> Written task
Scan the following material for the string "scene" and copy each line in which it appears.

> Data extract
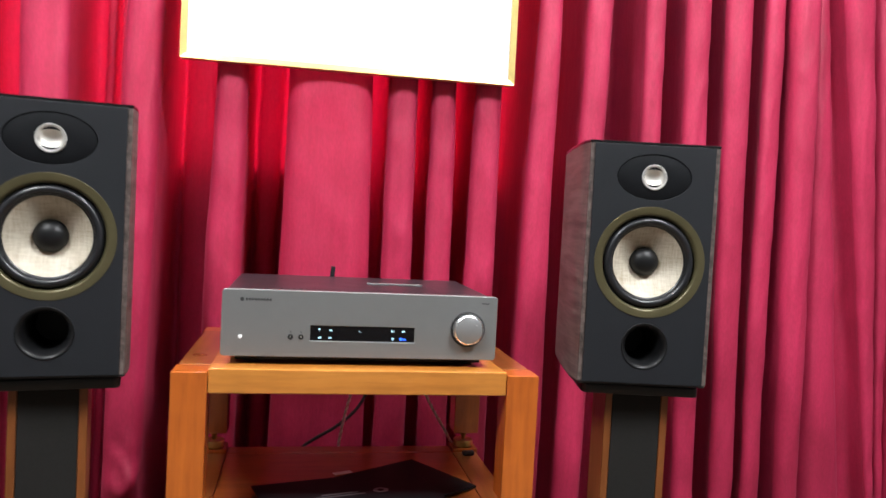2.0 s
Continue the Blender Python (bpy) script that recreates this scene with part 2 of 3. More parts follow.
def prism(outline, z0, z1, bevel=0.0):
    """An upright prism over a closed outline of (x, y)."""
    bm = bmesh.new()
    lo = [bm.verts.new((x, y, z0)) for x, y in outline]
    hi = [bm.verts.new((x, y, z1)) for x, y in outline]
    n = len(outline)
    for k in range(n):
        bm.faces.new((lo[k], lo[(k + 1) % n], hi[(k + 1) % n], hi[k]))
    bm.faces.new(hi)
    bm.faces.new(lo[::-1])
    bmesh.ops.recalc_face_normals(bm, faces=bm.faces[:])
    if bevel:
        rim = [e for e in bm.edges if abs(e.verts[0].co.z - e.verts[1].co.z) < 1e-6]
        bmesh.ops.bevel(bm, geom=rim, offset=bevel, segments=2, profile=0.5, affect="EDGES")
    return bm


def plate(outline, holes, y0, y1, bevel=0.0):
    """An upright flat plate in x and z, with holes through it, from y0 (front) to y1."""
    cu = bpy.data.curves.new("outline", "CURVE")
    cu.dimensions, cu.fill_mode = "2D", "BOTH"
    cu.extrude, cu.bevel_depth, cu.bevel_resolution = (y1 - y0) / 2 - bevel, bevel, 1
    for loop in (outline, *holes):
        sp = cu.splines.new("POLY")
        sp.points.add(len(loop) - 1)
        for p, (x, z) in zip(sp.points, loop):
            p.co = (x, z, 0, 1)
        sp.use_cyclic_u = True
    return curve_mesh(cu, pose(0, (y0 + y1) / 2, 0, 90, 0, 0))


def curve_mesh(cu, m):
    """The mesh of a curve or a text, as a bmesh turned by m."""
    ob = bpy.data.objects.new("outline", cu)
    scene.collection.objects.link(ob)
    me = bpy.data.meshes.new_from_object(ob.evaluated_get(bpy.context.evaluated_depsgraph_get()))
    bm = bmesh.new()
    bm.from_mesh(me)
    bm.transform(m)
    bpy.data.objects.remove(ob)
    bpy.data.meshes.remove(me)
    bpy.data.curves.remove(cu)
    return bm


def oval(cx, cz, rx, rz, n=64):
    return [(cx + rx * math.cos(2 * math.pi * k / n), cz + rz * math.sin(2 * math.pi * k / n)) for k in range(n)]


def round_rect(x0, x1, z0, z1, r, n=6):
    pts = []
    for cx, cz, a in ((x1 - r, z1 - r, 0), (x0 + r, z1 - r, 90), (x0 + r, z0 + r, 180), (x1 - r, z0 + r, 270)):
        for k in range(n + 1):
            q = radians(a + 90 * k / n)
            pts.append((cx + r * math.cos(q), cz + r * math.sin(q)))
    return pts


def tube(points, radius, sides=10, twist=None):
    """A round cable through points, smoothed; twist: (offset, turns) winds it about its line."""
    pts = [Vector(p) for p in points]
    fine = []
    n = 14
    for k in range(len(pts) - 1):
        p0, p1, p2, p3 = pts[max(k - 1, 0)], pts[k], pts[k + 1], pts[min(k + 2, len(pts) - 1)]
        for j in range(n):
            s = j / n
            fine.append(0.5 * (2 * p1 + (p2 - p0) * s + (2 * p0 - 5 * p1 + 4 * p2 - p3) * s * s + (3 * p1 - p0 - 3 * p2 + p3) * s ** 3))
    fine.append(pts[-1])
    bm = bmesh.new()
    rings = []
    side = Vector((0.31, 0.87, 0.38))
    total = len(fine) - 1
    for k, p in enumerate(fine):
        d = (fine[min(k + 1, total)] - fine[max(k - 1, 0)]).normalized()
        u = d.cross(side).normalized()
        w = d.cross(u)
        if twist:
            q = twist[2] + twist[1] * 2 * math.pi * k / total
            p = p + (u * math.cos(q) + w * math.sin(q)) * twist[0]
        rings.append([bm.verts.new(p + (u * math.cos(2 * math.pi * j / sides) + w * math.sin(2 * math.pi * j / sides)) * radius) for j in range(sides)])
    for a, b in zip(rings, rings[1:]):
        for j in range(sides):
            bm.faces.new((a[j], a[(j + 1) % sides], b[(j + 1) % sides], b[j]))
    bm.faces.new(rings[0])
    bm.faces.new(rings[-1][::-1])
    bmesh.ops.recalc_face_normals(bm, faces=bm.faces[:])
    return bm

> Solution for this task
Continue the Blender Python (bpy) script that recreates this scene with part 2 of 3. More parts follow.
    scene.collection.objects.link(ob)